|A Feynman Diagram|
Quantum Electrodynamics (QED) involves a lot of complex ideas. Quantum mechanics, for example, has the notion that specific particles, like a photon, may be in more than one place at once. To represent this a mathematical idea of a "wave function" is used to describe the probability of where the particle might be found - think of a line with two bumps or peaks at different points representing a higher probability that the photon might be at one of those two locations.
Fenyman and his colleagues took the notion of quantum mechanics further by introducing the notion of what happens to the particles over time at relativistic (light) speed. This was a breakthrough in regard to making quantum mechanics and special relativity, developed by Einstein, come to full agreement with regard to matter, light and experimental results.
In watching this video I was struck for how Feynman, clearly an able mathematician, disparages lowly algebra:
He describes how, as a child, he watches his older brother being tutored in algebra. The tutor is reviewing how to solve for x in 2x + 7 = 15.

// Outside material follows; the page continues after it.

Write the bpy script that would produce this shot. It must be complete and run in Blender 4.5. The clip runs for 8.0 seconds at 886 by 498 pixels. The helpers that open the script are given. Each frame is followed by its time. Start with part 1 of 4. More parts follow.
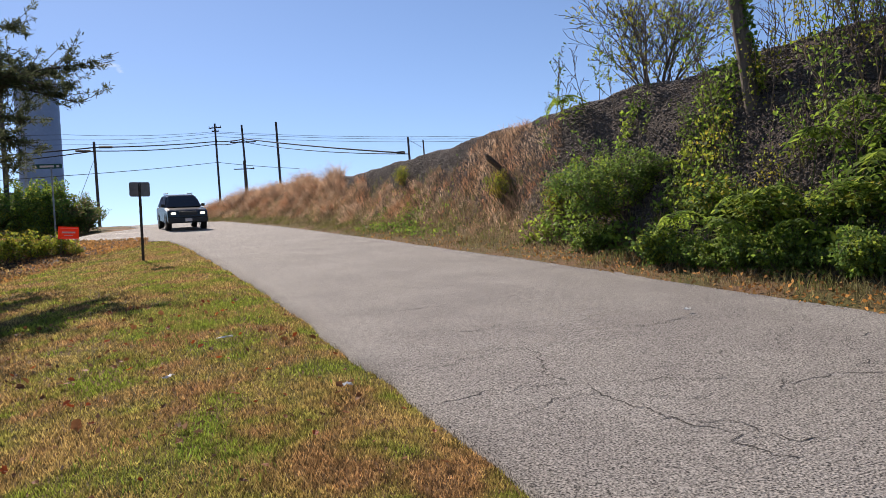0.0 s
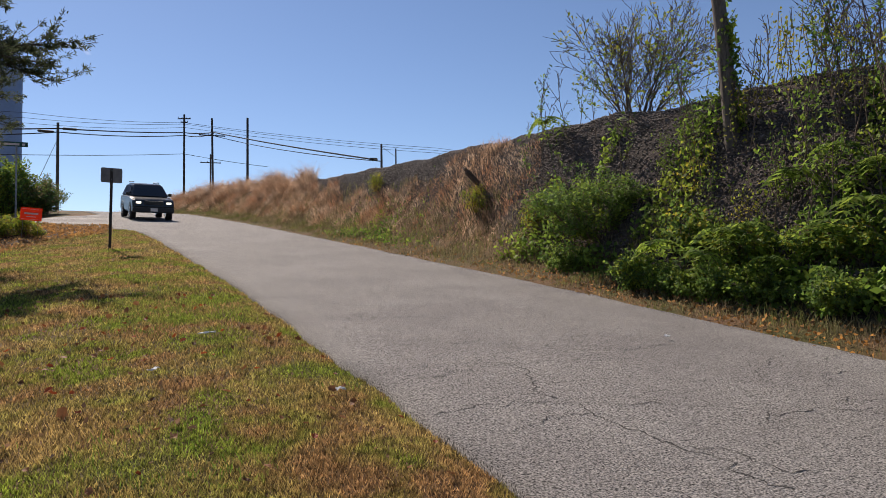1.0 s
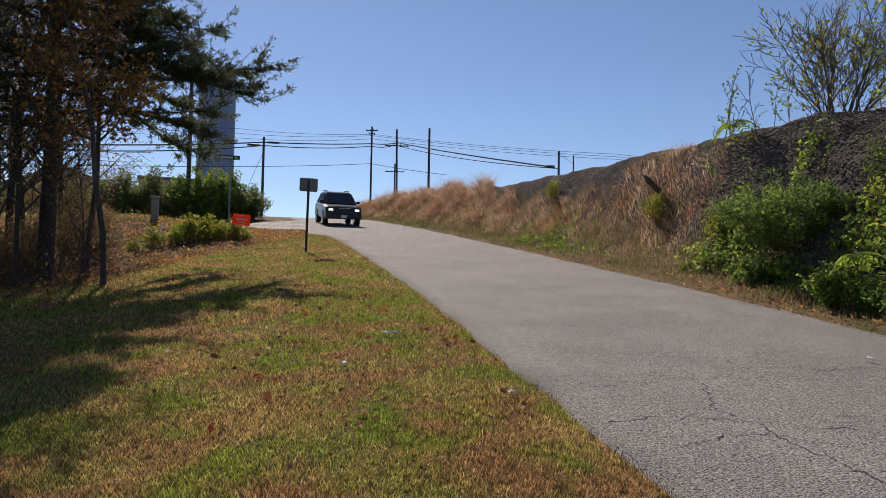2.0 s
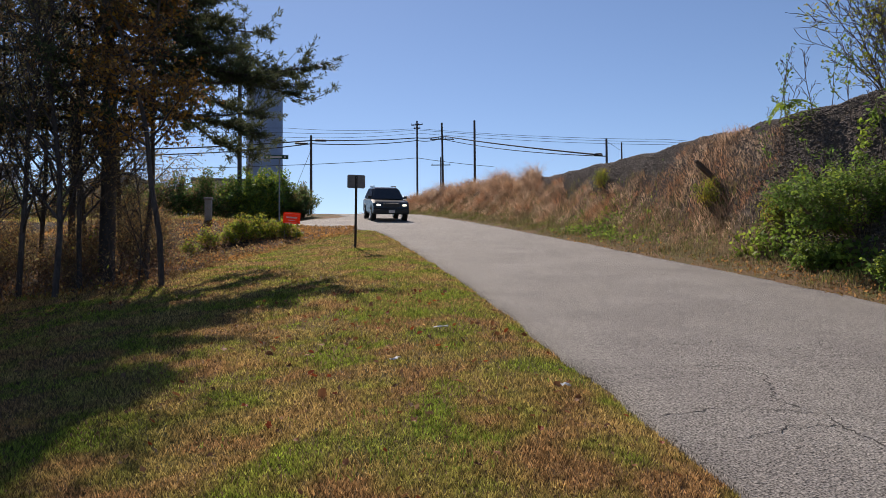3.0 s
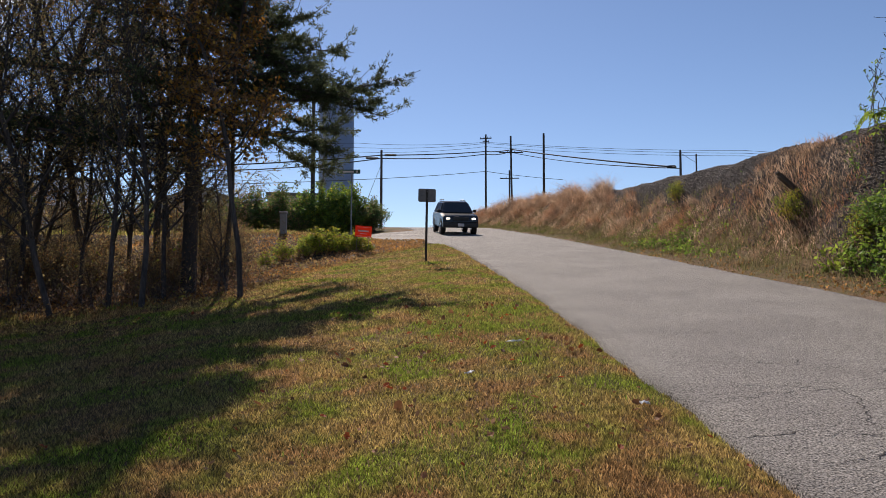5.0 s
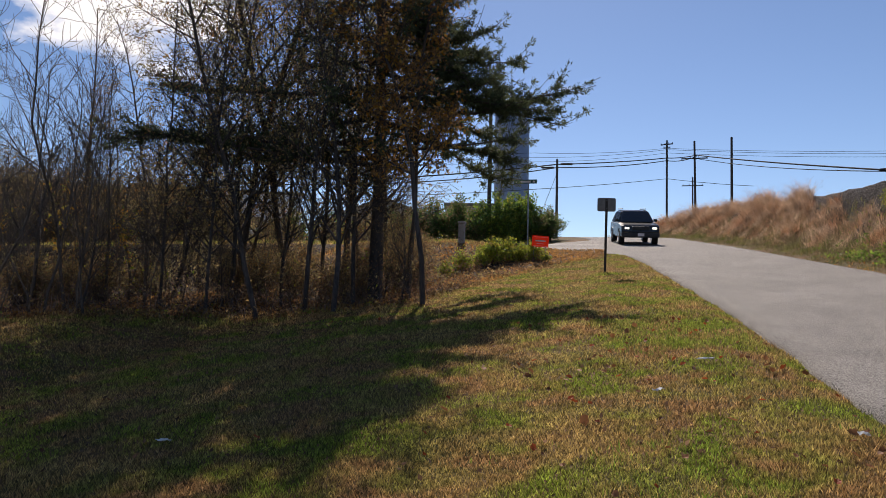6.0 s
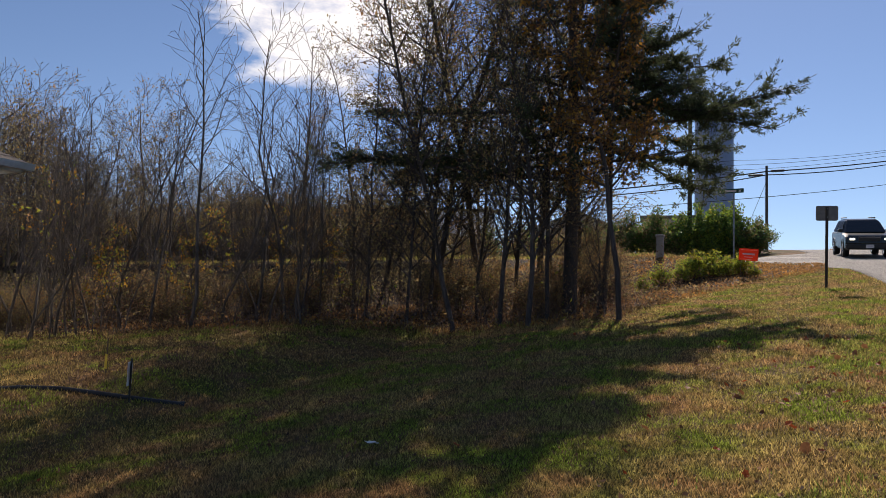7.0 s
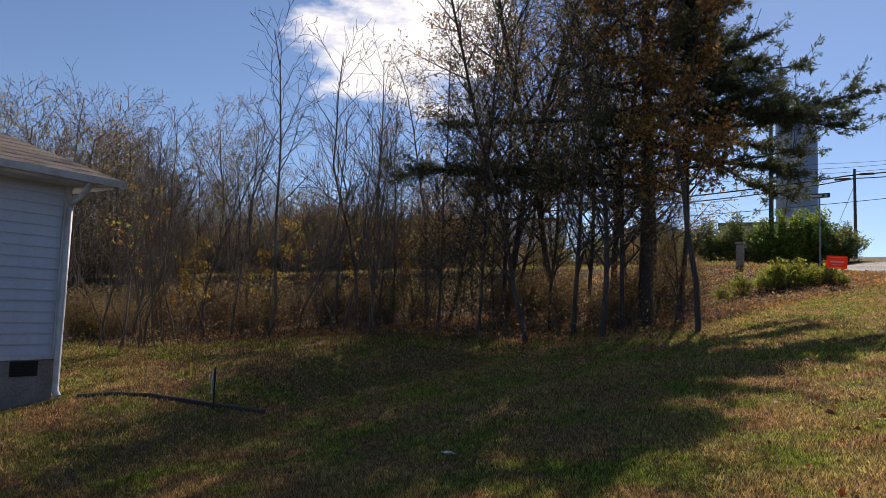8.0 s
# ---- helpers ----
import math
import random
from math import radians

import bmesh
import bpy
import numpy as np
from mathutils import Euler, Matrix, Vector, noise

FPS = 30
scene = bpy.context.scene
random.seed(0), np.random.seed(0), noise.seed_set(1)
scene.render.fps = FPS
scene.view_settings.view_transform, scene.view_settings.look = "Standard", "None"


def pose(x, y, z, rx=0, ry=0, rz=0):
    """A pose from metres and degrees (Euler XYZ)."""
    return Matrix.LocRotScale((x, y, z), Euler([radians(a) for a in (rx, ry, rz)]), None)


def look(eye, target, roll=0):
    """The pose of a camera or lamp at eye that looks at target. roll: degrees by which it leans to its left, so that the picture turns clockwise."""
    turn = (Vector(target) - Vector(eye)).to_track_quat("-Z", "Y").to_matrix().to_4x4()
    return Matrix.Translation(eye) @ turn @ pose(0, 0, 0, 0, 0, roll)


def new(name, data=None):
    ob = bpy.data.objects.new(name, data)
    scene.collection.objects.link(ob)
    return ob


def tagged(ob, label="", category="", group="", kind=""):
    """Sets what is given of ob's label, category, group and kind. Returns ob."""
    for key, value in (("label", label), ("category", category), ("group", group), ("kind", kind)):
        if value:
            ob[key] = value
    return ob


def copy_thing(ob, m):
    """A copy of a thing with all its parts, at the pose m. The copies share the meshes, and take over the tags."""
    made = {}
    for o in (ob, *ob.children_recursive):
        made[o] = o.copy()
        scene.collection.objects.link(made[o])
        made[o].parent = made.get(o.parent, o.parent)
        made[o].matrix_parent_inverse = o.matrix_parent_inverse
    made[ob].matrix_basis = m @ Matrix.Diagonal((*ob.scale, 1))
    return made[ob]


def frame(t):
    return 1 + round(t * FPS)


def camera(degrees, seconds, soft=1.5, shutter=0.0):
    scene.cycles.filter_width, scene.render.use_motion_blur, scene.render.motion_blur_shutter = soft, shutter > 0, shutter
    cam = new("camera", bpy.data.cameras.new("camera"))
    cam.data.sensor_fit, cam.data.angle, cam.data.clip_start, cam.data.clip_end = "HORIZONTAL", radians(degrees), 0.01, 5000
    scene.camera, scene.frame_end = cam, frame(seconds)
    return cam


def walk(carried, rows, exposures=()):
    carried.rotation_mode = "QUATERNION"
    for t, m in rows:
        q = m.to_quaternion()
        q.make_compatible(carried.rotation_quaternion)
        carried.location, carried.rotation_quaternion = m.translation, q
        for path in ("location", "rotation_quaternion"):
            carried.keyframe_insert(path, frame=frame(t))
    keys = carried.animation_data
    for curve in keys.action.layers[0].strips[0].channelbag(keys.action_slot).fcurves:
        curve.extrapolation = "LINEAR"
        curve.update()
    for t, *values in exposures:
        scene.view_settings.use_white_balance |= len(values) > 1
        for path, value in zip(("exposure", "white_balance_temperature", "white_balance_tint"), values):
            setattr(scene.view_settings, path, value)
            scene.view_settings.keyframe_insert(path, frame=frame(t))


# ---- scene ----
cam = camera(63.75, 8.0, soft=0.6)
# seconds, x, y, z, tilt, lean, heading
PATH = [
    (0.0, 0.387, 0.046, 1.538, 91.42, 4.72, -22.54),
    (0.3, 0.244, 0.013, 1.553, 91.69, 3.90, -22.96),
    (0.5, 0.223, 0.118, 1.551, 91.87, 3.83, -23.14),
    (0.7, 0.112, 0.070, 1.561, 91.97, 2.66, -24.01),
    (1.0, 0.081, 0.164, 1.553, 92.15, 0.57, -25.80),
    (1.5, 0.034, 0.057, 1.551, 92.29, -0.75, -19.21),
    (2.0, 0.046, -0.002, 1.551, 92.67, -1.02, -11.78),
    (3.5, 0.031, 0.015, 1.574, 91.91, 0.50, -7.00),
    (4.0, 0.011, -0.013, 1.575, 92.26, 0.46, -5.36),
    (5.5, -0.058, 0.011, 1.571, 93.44, -0.64, 2.41),
    (6.0, -0.116, -0.008, 1.581, 93.73, -1.33, 11.46),
    (6.5, -0.145, -0.034, 1.565, 94.20, -1.83, 21.39),
    (7.0, -0.129, -0.043, 1.559, 94.53, -1.97, 26.86),
    (7.5, -0.123, -0.066, 1.559, 94.80, -1.99, 30.32),
    (8.0, -0.158, -0.073, 1.558, 95.16, -1.95, 32.52),
]
EXPOSURES = [(0.0, 0.55), (0.6, 0.41), (1.0, 0.23), (2.0, 0.15), (3.5, 0.21), (5.5, 0.20), (7.0, 0.17), (8.0, 0.25)]
walk(cam, [(r[0], pose(*r[1:])) for r in PATH], [(t, s, 7000, 17) for t, s in EXPOSURES])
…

For Feynman the answer, 4, leaps immediately to mind.
But as he observes the brother laboring over the algebra process of subtracting seven from both sides and dividing both sides by two he realizes how stupid the notion of teaching children to reason about mathematical notions in this way is.

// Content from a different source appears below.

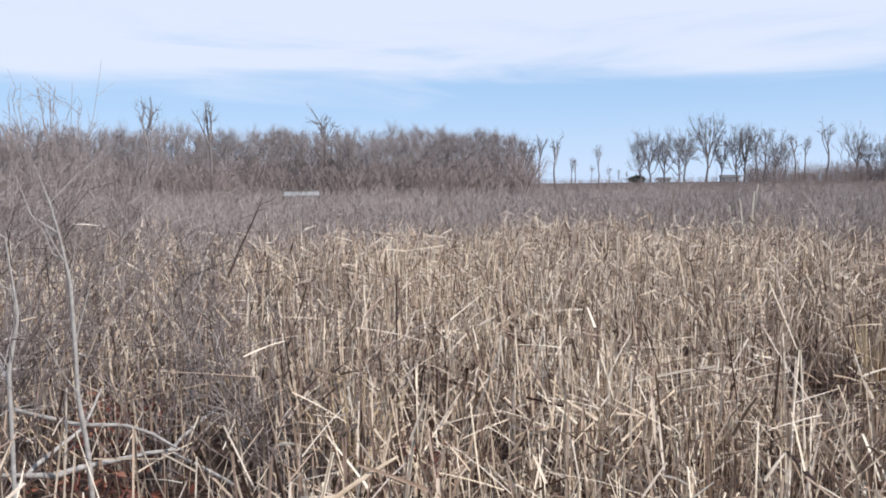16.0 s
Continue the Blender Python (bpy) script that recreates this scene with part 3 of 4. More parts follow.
def build_logs():
    rng = np.random.default_rng(8)
    big = piece("fallen_log", rough_log(rng, [(1.35, 7.75, 0.22), (2.0, 6.52, 0.23), (2.48, 5.76, 0.19), (2.85, 5.22, 0.13)], [0.20, 0.25, 0.24, 0.20], 34, 26), LOG_BARK, smooth=True)
    tagged(big, "thick dark wet log lying at the edge of the pool", "log")
    low = piece("fallen_log", rough_log(rng, [(2.62, 5.22, 0.06), (3.05, 4.85, 0.09), (3.7, 4.45, 0.07), (4.5, 4.12, 0.0)], [0.15, 0.185, 0.19, 0.17], 30, 22), LOG_BARK, smooth=True)
    tagged(low, "dark half-sunken log end lying against another log", "log")
    p = np.array([(-2.60, 11.0, -0.05), (-2.53, 11.05, 0.30), (-2.46, 11.06, 0.54), (-2.35, 11.08, 0.74), (-2.09, 11.12, 0.87), (-1.87, 11.15, 0.96), (-1.74, 11.16, 0.90), (-1.57, 11.18, 0.82), (-1.50, 11.18, 0.70)])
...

Now obviously Feynman needs mathematics to develop QED.
So what is he saying in this video about algebra?
I think basically he is objecting to the notion that you are teaching children how to do something through an algorithmic process that they really don't understand in the first place. While I can teach monkey the process of steps in changing a tire the monkey, not understanding what it means to drive, really cannot see the point.

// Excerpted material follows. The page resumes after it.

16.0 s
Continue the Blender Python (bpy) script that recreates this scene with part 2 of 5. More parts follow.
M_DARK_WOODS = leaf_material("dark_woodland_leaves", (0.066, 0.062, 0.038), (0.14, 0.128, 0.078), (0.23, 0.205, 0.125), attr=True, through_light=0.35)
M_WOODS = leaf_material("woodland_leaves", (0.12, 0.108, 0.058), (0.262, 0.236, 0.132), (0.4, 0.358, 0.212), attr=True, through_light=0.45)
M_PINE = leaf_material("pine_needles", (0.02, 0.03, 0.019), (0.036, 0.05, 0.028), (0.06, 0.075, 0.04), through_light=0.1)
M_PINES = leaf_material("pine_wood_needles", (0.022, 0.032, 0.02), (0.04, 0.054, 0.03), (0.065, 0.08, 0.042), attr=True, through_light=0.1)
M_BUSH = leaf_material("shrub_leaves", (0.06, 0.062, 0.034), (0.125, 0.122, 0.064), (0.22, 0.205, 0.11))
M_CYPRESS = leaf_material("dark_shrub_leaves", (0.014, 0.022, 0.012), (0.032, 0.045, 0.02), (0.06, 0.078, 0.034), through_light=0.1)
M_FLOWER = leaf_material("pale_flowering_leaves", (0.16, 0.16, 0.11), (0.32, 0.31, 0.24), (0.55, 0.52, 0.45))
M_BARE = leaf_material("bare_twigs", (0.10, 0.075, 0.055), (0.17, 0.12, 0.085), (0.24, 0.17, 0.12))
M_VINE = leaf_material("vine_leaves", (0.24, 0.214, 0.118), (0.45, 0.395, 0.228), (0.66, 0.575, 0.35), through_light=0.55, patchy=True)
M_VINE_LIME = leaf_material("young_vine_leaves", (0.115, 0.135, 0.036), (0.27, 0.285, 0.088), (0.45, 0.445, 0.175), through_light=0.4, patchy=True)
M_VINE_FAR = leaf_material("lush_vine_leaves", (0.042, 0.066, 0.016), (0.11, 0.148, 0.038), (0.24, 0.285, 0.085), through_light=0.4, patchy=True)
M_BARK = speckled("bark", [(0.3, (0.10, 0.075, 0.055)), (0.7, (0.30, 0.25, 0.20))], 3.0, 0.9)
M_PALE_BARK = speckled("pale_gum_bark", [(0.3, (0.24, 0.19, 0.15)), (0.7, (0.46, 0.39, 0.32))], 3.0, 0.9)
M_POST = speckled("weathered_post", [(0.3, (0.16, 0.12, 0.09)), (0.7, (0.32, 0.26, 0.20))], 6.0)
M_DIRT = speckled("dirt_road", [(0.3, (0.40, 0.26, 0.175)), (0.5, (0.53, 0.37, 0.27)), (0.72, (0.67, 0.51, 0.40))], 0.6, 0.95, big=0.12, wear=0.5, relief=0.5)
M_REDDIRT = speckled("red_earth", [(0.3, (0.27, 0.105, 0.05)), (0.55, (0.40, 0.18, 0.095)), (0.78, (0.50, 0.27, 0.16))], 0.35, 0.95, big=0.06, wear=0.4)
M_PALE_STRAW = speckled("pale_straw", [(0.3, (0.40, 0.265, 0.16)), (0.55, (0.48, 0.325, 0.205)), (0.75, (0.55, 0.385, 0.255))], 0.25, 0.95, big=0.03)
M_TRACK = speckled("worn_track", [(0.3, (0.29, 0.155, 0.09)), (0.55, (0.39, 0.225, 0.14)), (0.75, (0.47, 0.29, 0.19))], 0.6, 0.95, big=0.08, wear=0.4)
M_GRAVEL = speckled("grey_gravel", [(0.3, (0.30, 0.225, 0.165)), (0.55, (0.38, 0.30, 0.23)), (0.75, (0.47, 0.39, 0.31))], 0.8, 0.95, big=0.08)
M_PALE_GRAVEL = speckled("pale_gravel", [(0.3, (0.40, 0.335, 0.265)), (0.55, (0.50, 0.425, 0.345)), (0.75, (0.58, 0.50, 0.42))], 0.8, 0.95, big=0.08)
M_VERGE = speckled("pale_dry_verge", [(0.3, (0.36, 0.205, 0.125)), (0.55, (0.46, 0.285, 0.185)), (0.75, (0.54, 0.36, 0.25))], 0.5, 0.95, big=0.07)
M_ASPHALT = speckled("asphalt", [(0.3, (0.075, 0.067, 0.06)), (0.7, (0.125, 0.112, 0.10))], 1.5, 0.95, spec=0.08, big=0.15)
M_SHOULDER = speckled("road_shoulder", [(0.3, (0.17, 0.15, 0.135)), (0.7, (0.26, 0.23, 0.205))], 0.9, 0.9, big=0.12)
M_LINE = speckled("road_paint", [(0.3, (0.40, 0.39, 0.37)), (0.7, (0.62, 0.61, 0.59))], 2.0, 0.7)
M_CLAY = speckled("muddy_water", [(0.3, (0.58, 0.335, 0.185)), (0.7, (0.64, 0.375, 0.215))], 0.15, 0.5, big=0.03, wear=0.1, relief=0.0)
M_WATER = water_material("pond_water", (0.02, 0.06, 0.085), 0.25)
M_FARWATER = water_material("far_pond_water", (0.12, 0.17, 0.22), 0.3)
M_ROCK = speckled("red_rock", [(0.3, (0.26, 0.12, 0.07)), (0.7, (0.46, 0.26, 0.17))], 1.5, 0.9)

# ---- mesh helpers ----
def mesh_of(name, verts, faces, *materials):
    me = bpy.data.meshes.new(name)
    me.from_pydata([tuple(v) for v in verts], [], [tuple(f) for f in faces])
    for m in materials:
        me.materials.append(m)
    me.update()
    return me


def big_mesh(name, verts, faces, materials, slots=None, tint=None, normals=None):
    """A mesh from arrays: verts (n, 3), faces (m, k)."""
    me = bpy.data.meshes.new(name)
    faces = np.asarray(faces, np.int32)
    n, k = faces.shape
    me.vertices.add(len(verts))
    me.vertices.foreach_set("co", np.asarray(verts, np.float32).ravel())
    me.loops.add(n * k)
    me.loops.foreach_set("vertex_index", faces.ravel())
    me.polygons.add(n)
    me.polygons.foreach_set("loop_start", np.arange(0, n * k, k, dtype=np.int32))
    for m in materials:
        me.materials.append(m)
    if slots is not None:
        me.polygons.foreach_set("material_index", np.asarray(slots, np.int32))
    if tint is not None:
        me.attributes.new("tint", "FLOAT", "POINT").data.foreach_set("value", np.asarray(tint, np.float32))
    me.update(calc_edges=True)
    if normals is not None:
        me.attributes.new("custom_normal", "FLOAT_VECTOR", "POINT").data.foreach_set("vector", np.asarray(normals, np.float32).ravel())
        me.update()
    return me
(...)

One thing that I have seen over the last few decades is that high school algebra seems to be a deciding point in the educational process for most kids. Either you figure out the model of algebra enough to get by and move on to other mathematical and scientific courses or you don't - in which case those types of course are basically forever out of your reach.
But I have also come to believe that many of the problems that kids have with things like mathematics or music have to do with their perceptions of their ability as much as anything else. Particularly in the context where things are presented without meaning.
As a child I never liked my "music education." I always liked music but not how it was taught. I wondered as a child why it seems so complicated: you had to learn to read notes, staffs, sharps, flats, etc. - all to play a simple song. It was very discouraging. Being dyslexic (or maybe lysdixec) just made toiling through the notation a misery.
In algebra I found the rules and algorithms more understandable but I was prone to making foolish errors and mistakes which discouraged me. My friend and I somehow got a hold of a teachers addition of the algebra book and we were able to use it to work out the steps that were required and check our work (the teachers guide, interestingly enough, would spell out each and every step).
Sadly at the time I did not realize that the teachers did not all know these steps (if they did there would be no need of detailed explanation in the teachers addition).
Since the objective was learning how to apply the steps we did not view it as cheating - but instead as a way to check what we had done. The tests were not in the book yet we learned to ace them.
Without this experience I would have never passed beyond algebra in high school.
Today, for example, the world of software development runs on this model. Download some sample code - work out what's missing - publish a program. Companies from all sizes (Apple down to Lexigraph) all publish "sample code." Sure we could all start from scratch each time but why bother?
In later years I found the same issues with calculus as with algebra and music.
As an adult I came to realize that musical notation, like algebra, and like Feynman says, is for those that do not have grasp of the basic meaning.
When I see 2x + 7 = 15 I innately realize that x is 4. Now there are certainly more complex problems where the rules of algebra help to simplify things - but only if you know that you need to simplify things and why.
And that's Feynman's point in the video.
With music I could always hear the notes and pick them out. As a child I was stymied by believing that somehow reading music was required to play music. I did not realize that the ability to hear and find the notes is musical talent. Notation is secondary.
Later as I began to take music seriously I was shocked to discover this. I spent a great deal of time learning to play what I was hearing - or to harmonize with what I was hearing. Something I could apparently do all along.
The teaching model for music, like algebra, however, shut off my interest as a child.
Now most everyone will probably not need algebra for much in their lives - unless they are involved in some sort of science or technological endeavor.
But its a shame that the standard teaching model is so discouraging of all forms of talent.